Mohamed l'instituteur pointe du doigt "les jeunes déjà en Italie qui publient sur les réseaux sociaux (...) leur quotidien". Les autres "voient ça et veulent changer leur avenir. Ils imaginent l'Europe comme un paradis", souligne-t-il. C'était, pense-t-il, le cas de Yousri qui travaillait dans un café internet pour 10/15 dinars par jour après avoir quitté le lycée avant le bac.

Meftah Jalloul était lui d'accord pour que son fils, également décrocheur scolaire, émigre, mais légalement et seulement après avoir fait une formation. "Il pouvait apprendre un métier: plombier, menuisier, mécanicien", souligne le père de famille.

Aujourd'hui, M. Jalloul lutte pour garder espoir.

«Temps très mauvais»

"Quatre mois se sont écoulés et je pleure mon fils. Ma famille et moi, nous sommes épuisés", dit-il en fondant en larmes.

Lui et d'autres familles se raccrochent à l'idée que l'embarcation aurait pu dériver vers la Libye voisine. Des contacts ont été pris, des recherches menées, en vain.

Inès Lafi et Mohamed Henchi redoutent le pire. Plus de 1.300 migrants sont morts ou ont disparu dans des naufrages l'an passé près des côtes tunisiennes, selon le FTDES.

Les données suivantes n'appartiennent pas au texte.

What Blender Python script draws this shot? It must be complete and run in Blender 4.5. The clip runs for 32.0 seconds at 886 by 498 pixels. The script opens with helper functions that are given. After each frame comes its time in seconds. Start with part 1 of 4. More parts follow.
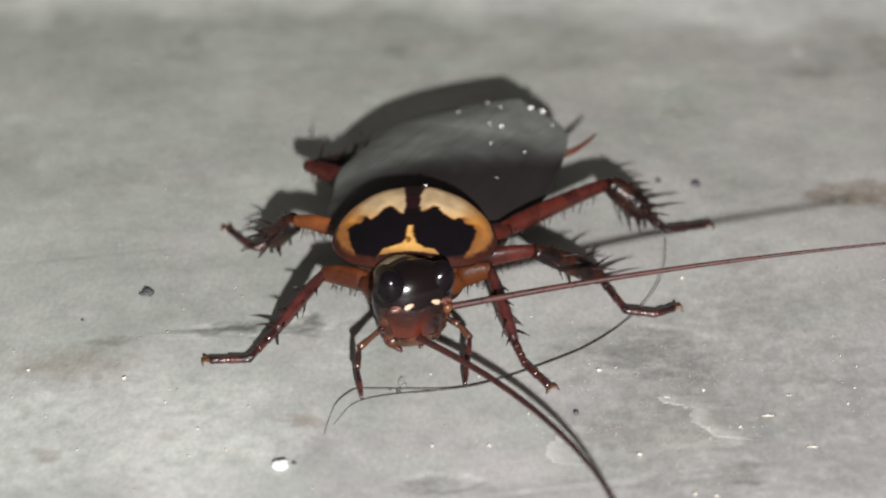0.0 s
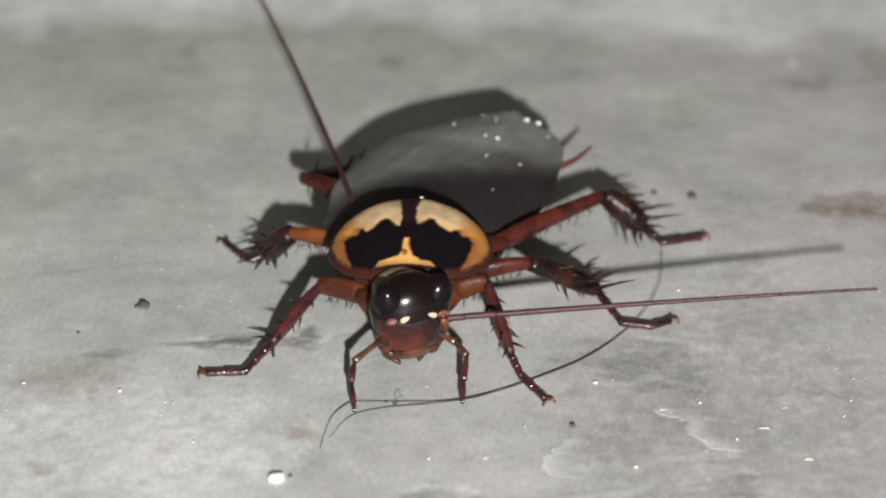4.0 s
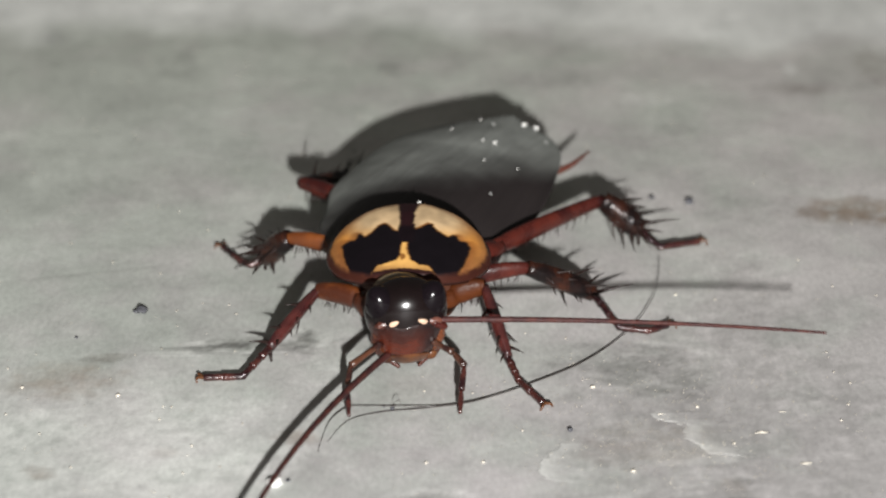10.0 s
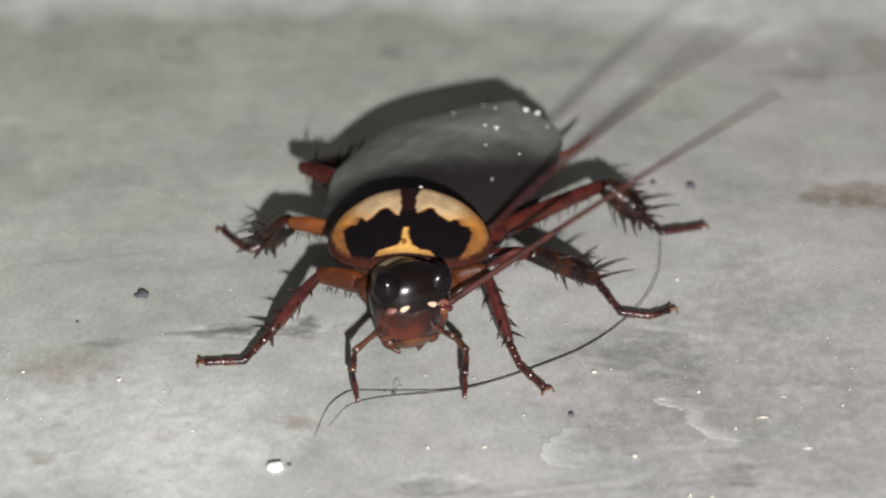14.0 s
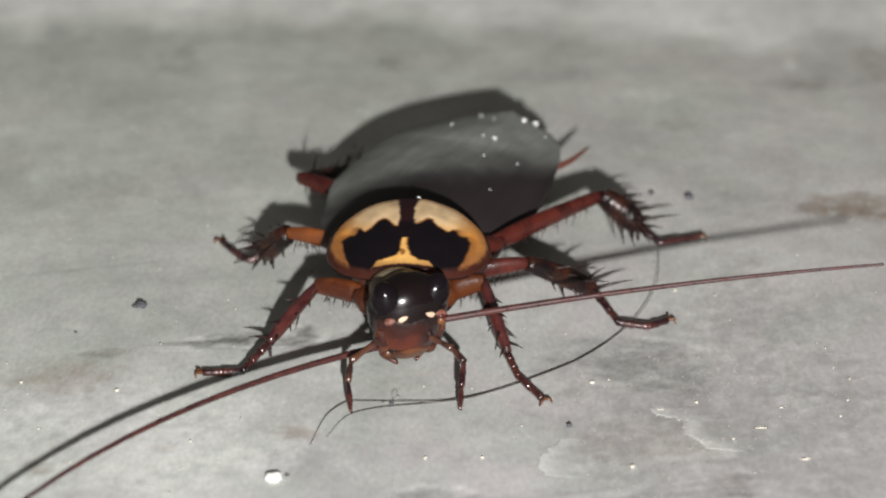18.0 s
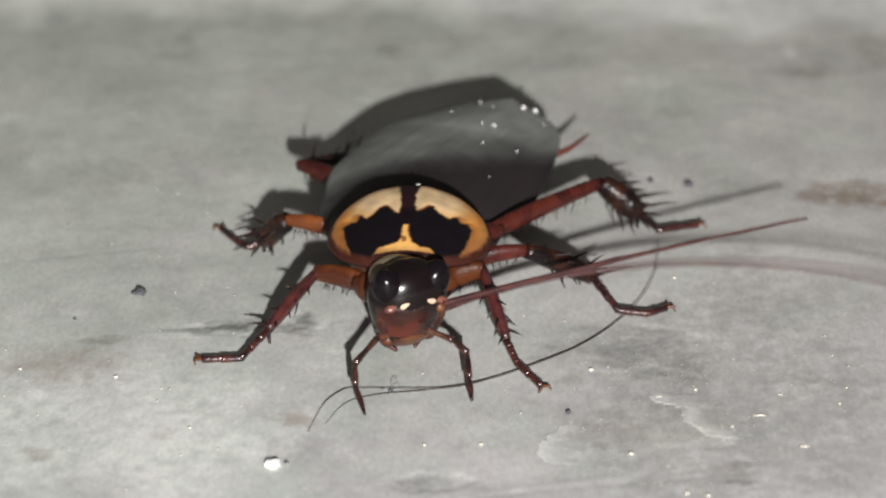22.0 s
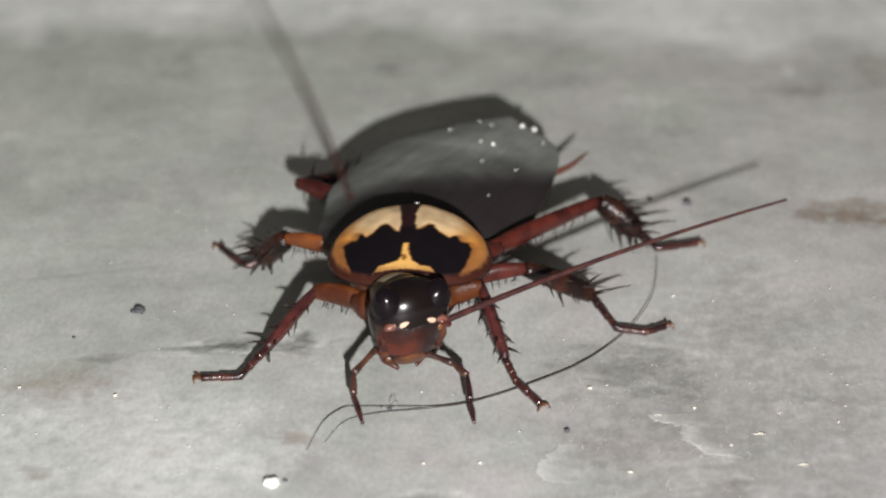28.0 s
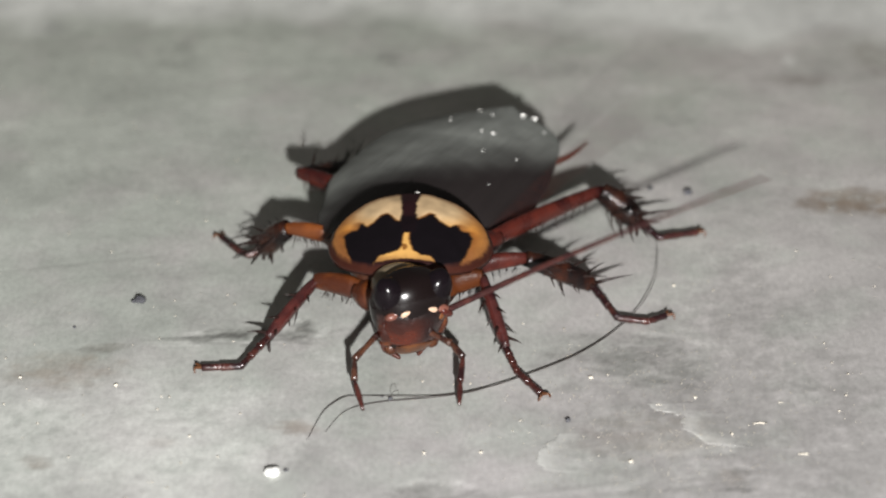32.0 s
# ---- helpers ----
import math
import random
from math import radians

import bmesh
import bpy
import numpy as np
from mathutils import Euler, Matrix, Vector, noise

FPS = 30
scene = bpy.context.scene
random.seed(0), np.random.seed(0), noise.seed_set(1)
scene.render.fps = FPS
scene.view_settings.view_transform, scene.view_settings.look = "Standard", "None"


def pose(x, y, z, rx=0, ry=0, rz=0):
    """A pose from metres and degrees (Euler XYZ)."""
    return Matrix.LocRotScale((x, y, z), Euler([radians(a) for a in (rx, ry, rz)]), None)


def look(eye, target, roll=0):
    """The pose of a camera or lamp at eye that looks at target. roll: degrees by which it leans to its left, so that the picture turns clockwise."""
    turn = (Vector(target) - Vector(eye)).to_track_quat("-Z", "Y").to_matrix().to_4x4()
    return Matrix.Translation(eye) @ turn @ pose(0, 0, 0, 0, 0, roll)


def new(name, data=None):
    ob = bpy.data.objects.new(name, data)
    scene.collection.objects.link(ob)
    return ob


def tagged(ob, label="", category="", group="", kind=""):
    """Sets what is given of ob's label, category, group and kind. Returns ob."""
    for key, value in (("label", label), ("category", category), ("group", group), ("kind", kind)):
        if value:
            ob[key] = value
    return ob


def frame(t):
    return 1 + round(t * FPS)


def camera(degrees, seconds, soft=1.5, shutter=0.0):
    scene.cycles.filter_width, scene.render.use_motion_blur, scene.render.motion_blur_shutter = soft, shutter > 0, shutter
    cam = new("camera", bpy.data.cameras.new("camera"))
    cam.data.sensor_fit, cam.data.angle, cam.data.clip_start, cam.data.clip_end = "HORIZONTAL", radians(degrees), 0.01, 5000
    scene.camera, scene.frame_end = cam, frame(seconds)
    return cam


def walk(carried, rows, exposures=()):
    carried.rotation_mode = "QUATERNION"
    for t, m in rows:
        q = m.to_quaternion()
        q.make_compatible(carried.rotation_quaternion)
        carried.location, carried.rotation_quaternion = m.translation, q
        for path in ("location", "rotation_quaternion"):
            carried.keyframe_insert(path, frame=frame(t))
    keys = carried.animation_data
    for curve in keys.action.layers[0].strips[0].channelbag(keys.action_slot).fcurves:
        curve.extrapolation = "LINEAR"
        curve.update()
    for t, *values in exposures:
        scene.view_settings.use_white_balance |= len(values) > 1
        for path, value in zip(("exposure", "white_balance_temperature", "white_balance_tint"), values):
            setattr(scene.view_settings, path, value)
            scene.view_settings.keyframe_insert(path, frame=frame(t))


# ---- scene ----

"Le temps était très mauvais. Même les pêcheurs qui connaissent la mer sont rentrés, lui est sorti", explique Inès, furieuse contre le passeur, connu de tous pour son activité clandestine, qui n'est pas non plus revenu de cette dernière traversée.

Aux autorités, les familles demandent la poursuite des recherches et davantage d'opportunités à El Hencha.

"Il faut enrichir la zone industrielle avec d'autres unités de production, fournir des emplois aux jeunes", estime M. Henchi.

Il faudrait aussi, dit l'instituteur, "construire un état d'esprit différent" avec des programmes éducatifs pour donner envie de bâtir son avenir en Tunisie. Sinon les jeunes "se contentent d'un tour au café, d'un peu de ping-pong ou volley-ball".